Record list:
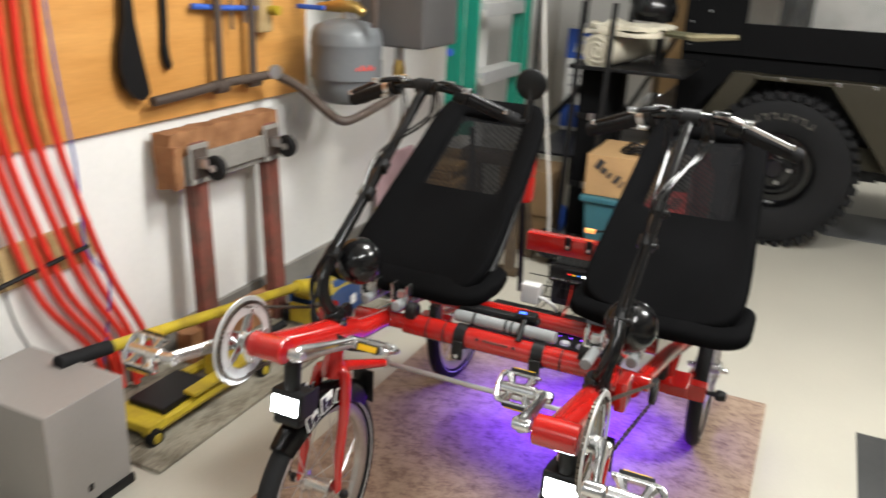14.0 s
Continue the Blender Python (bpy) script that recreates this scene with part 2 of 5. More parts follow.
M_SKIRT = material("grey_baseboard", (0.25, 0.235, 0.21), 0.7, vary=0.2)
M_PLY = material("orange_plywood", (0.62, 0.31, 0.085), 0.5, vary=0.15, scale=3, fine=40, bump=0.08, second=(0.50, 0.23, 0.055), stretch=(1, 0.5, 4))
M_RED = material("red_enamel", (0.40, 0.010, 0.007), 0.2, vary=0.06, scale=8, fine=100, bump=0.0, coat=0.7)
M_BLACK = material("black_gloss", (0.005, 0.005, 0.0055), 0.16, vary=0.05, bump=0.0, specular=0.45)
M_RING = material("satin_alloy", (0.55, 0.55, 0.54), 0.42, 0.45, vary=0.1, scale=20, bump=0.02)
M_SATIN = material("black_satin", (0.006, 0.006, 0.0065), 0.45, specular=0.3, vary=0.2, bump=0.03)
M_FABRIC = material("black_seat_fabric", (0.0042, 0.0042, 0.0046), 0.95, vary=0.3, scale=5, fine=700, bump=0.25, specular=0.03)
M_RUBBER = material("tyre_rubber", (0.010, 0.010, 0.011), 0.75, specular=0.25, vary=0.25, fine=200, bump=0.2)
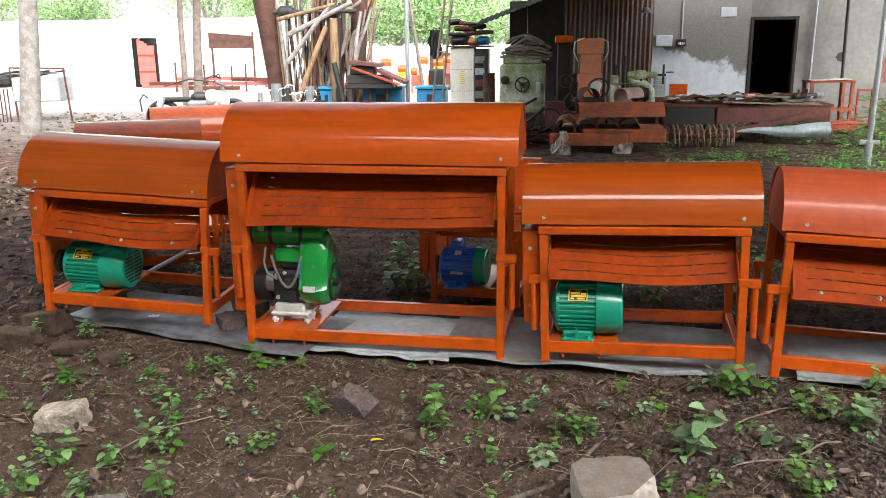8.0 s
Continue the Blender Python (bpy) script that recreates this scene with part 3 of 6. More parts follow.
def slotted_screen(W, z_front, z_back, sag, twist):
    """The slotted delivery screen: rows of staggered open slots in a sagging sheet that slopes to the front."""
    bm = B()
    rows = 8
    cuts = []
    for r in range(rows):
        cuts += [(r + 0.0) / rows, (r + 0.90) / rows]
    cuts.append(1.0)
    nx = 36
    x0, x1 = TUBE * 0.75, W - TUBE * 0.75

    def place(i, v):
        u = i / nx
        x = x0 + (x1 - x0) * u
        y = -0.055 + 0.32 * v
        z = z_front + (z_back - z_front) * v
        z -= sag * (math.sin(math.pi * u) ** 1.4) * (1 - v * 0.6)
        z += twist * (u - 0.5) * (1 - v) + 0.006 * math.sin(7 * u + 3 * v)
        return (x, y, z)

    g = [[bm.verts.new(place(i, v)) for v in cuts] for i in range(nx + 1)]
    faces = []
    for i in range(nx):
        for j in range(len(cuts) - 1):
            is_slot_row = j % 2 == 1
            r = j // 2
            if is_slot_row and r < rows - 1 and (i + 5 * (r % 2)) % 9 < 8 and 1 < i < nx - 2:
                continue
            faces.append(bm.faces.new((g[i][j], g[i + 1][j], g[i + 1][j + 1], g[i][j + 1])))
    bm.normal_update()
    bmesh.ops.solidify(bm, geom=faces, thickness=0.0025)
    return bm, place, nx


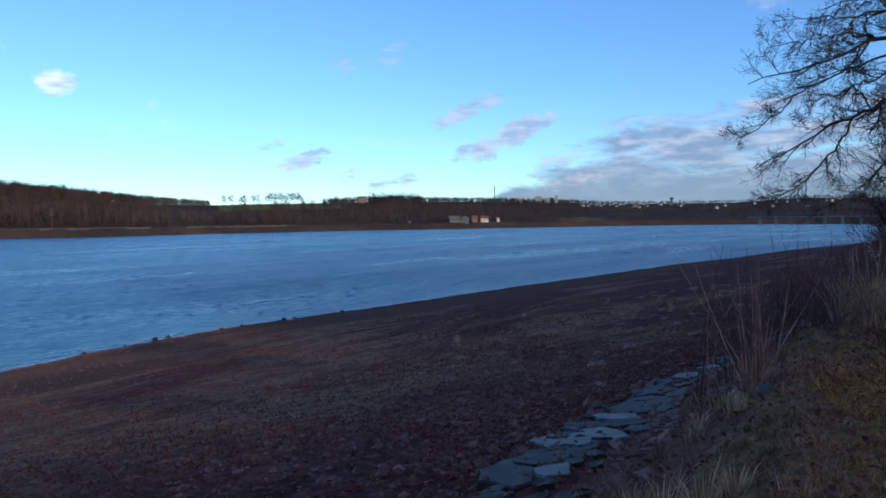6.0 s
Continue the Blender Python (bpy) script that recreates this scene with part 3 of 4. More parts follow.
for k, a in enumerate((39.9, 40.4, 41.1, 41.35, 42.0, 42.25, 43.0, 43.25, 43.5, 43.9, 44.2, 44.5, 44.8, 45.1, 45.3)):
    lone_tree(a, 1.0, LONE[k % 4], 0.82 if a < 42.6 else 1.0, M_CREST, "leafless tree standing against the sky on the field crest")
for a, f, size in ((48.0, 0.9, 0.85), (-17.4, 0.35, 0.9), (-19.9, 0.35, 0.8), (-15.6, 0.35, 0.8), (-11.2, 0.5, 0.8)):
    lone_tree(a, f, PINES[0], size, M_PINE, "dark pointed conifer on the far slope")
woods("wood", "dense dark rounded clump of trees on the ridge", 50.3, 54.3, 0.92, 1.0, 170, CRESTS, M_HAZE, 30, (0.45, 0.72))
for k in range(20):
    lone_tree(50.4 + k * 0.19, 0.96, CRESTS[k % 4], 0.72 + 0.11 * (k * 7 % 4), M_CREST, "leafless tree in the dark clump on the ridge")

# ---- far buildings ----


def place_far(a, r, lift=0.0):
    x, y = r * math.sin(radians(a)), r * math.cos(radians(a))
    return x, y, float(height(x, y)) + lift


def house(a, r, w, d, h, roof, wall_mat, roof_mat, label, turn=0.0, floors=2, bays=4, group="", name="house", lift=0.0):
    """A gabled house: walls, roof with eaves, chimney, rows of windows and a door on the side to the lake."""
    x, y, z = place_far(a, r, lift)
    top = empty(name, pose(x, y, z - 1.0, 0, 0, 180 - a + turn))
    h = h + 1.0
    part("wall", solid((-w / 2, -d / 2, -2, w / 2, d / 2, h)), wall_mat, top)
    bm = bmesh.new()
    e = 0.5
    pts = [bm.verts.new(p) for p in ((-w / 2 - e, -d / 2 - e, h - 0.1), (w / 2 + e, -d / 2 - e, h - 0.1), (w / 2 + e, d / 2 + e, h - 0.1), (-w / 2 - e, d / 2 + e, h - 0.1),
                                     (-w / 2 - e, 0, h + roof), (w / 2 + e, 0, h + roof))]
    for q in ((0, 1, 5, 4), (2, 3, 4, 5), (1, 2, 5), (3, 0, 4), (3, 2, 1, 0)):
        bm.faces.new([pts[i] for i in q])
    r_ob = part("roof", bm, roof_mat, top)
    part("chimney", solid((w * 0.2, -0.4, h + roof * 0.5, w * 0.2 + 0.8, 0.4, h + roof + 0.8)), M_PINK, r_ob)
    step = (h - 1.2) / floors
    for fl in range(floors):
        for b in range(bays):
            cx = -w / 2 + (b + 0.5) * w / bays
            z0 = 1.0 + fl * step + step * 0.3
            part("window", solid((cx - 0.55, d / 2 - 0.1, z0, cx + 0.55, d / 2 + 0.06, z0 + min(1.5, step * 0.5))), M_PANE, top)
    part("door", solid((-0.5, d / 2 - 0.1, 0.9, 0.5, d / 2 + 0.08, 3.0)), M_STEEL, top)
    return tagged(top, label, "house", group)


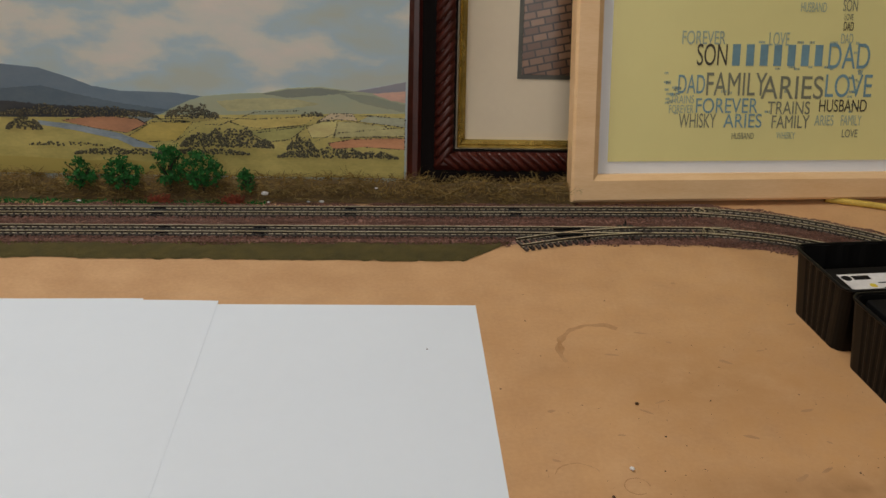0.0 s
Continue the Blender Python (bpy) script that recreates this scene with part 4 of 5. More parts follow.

Do this:
Restate the records word for word, omitting images.

Written solution:
14.0 s
Continue the Blender Python (bpy) script that recreates this scene with part 2 of 5. More parts follow.
M_SKIRT = material("grey_baseboard", (0.25, 0.235, 0.21), 0.7, vary=0.2)
M_PLY = material("orange_plywood", (0.62, 0.31, 0.085), 0.5, vary=0.15, scale=3, fine=40, bump=0.08, second=(0.50, 0.23, 0.055), stretch=(1, 0.5, 4))
M_RED = material("red_enamel", (0.40, 0.010, 0.007), 0.2, vary=0.06, scale=8, fine=100, bump=0.0, coat=0.7)
M_BLACK = material("black_gloss", (0.005, 0.005, 0.0055), 0.16, vary=0.05, bump=0.0, specular=0.45)
M_RING = material("satin_alloy", (0.55, 0.55, 0.54), 0.42, 0.45, vary=0.1, scale=20, bump=0.02)
M_SATIN = material("black_satin", (0.006, 0.006, 0.0065), 0.45, specular=0.3, vary=0.2, bump=0.03)
M_FABRIC = material("black_seat_fabric", (0.0042, 0.0042, 0.0046), 0.95, vary=0.3, scale=5, fine=700, bump=0.25, specular=0.03)
M_RUBBER = material("tyre_rubber", (0.010, 0.010, 0.011), 0.75, specular=0.25, vary=0.25, fine=200, bump=0.2)
8.0 s
Continue the Blender Python (bpy) script that recreates this scene with part 3 of 6. More parts follow.
def slotted_screen(W, z_front, z_back, sag, twist):
    """The slotted delivery screen: rows of staggered open slots in a sagging sheet that slopes to the front."""
    bm = B()
    rows = 8
    cuts = []
    for r in range(rows):
        cuts += [(r + 0.0) / rows, (r + 0.90) / rows]
    cuts.append(1.0)
    nx = 36
    x0, x1 = TUBE * 0.75, W - TUBE * 0.75

    def place(i, v):
        u = i / nx
        x = x0 + (x1 - x0) * u
        y = -0.055 + 0.32 * v
        z = z_front + (z_back - z_front) * v
        z -= sag * (math.sin(math.pi * u) ** 1.4) * (1 - v * 0.6)
        z += twist * (u - 0.5) * (1 - v) + 0.006 * math.sin(7 * u + 3 * v)
        return (x, y, z)

    g = [[bm.verts.new(place(i, v)) for v in cuts] for i in range(nx + 1)]
    faces = []
    for i in range(nx):
        for j in range(len(cuts) - 1):
            is_slot_row = j % 2 == 1
            r = j // 2
            if is_slot_row and r < rows - 1 and (i + 5 * (r % 2)) % 9 < 8 and 1 < i < nx - 2:
                continue
            faces.append(bm.faces.new((g[i][j], g[i + 1][j], g[i + 1][j + 1], g[i][j + 1])))
    bm.normal_update()
    bmesh.ops.solidify(bm, geom=faces, thickness=0.0025)
    return bm, place, nx


6.0 s
Continue the Blender Python (bpy) script that recreates this scene with part 3 of 4. More parts follow.
for k, a in enumerate((39.9, 40.4, 41.1, 41.35, 42.0, 42.25, 43.0, 43.25, 43.5, 43.9, 44.2, 44.5, 44.8, 45.1, 45.3)):
    lone_tree(a, 1.0, LONE[k % 4], 0.82 if a < 42.6 else 1.0, M_CREST, "leafless tree standing against the sky on the field crest")
for a, f, size in ((48.0, 0.9, 0.85), (-17.4, 0.35, 0.9), (-19.9, 0.35, 0.8), (-15.6, 0.35, 0.8), (-11.2, 0.5, 0.8)):
    lone_tree(a, f, PINES[0], size, M_PINE, "dark pointed conifer on the far slope")
woods("wood", "dense dark rounded clump of trees on the ridge", 50.3, 54.3, 0.92, 1.0, 170, CRESTS, M_HAZE, 30, (0.45, 0.72))
for k in range(20):
    lone_tree(50.4 + k * 0.19, 0.96, CRESTS[k % 4], 0.72 + 0.11 * (k * 7 % 4), M_CREST, "leafless tree in the dark clump on the ridge")

# ---- far buildings ----


def place_far(a, r, lift=0.0):
    x, y = r * math.sin(radians(a)), r * math.cos(radians(a))
    return x, y, float(height(x, y)) + lift


def house(a, r, w, d, h, roof, wall_mat, roof_mat, label, turn=0.0, floors=2, bays=4, group="", name="house", lift=0.0):
    """A gabled house: walls, roof with eaves, chimney, rows of windows and a door on the side to the lake."""
    x, y, z = place_far(a, r, lift)
    top = empty(name, pose(x, y, z - 1.0, 0, 0, 180 - a + turn))
    h = h + 1.0
    part("wall", solid((-w / 2, -d / 2, -2, w / 2, d / 2, h)), wall_mat, top)
    bm = bmesh.new()
    e = 0.5
    pts = [bm.verts.new(p) for p in ((-w / 2 - e, -d / 2 - e, h - 0.1), (w / 2 + e, -d / 2 - e, h - 0.1), (w / 2 + e, d / 2 + e, h - 0.1), (-w / 2 - e, d / 2 + e, h - 0.1),
                                     (-w / 2 - e, 0, h + roof), (w / 2 + e, 0, h + roof))]
    for q in ((0, 1, 5, 4), (2, 3, 4, 5), (1, 2, 5), (3, 0, 4), (3, 2, 1, 0)):
        bm.faces.new([pts[i] for i in q])
    r_ob = part("roof", bm, roof_mat, top)
    part("chimney", solid((w * 0.2, -0.4, h + roof * 0.5, w * 0.2 + 0.8, 0.4, h + roof + 0.8)), M_PINK, r_ob)
    step = (h - 1.2) / floors
    for fl in range(floors):
        for b in range(bays):
            cx = -w / 2 + (b + 0.5) * w / bays
            z0 = 1.0 + fl * step + step * 0.3
            part("window", solid((cx - 0.55, d / 2 - 0.1, z0, cx + 0.55, d / 2 + 0.06, z0 + min(1.5, step * 0.5))), M_PANE, top)
    part("door", solid((-0.5, d / 2 - 0.1, 0.9, 0.5, d / 2 + 0.08, 3.0)), M_STEEL, top)
    return tagged(top, label, "house", group)


0.0 s
Continue the Blender Python (bpy) script that recreates this scene with part 4 of 5. More parts follow.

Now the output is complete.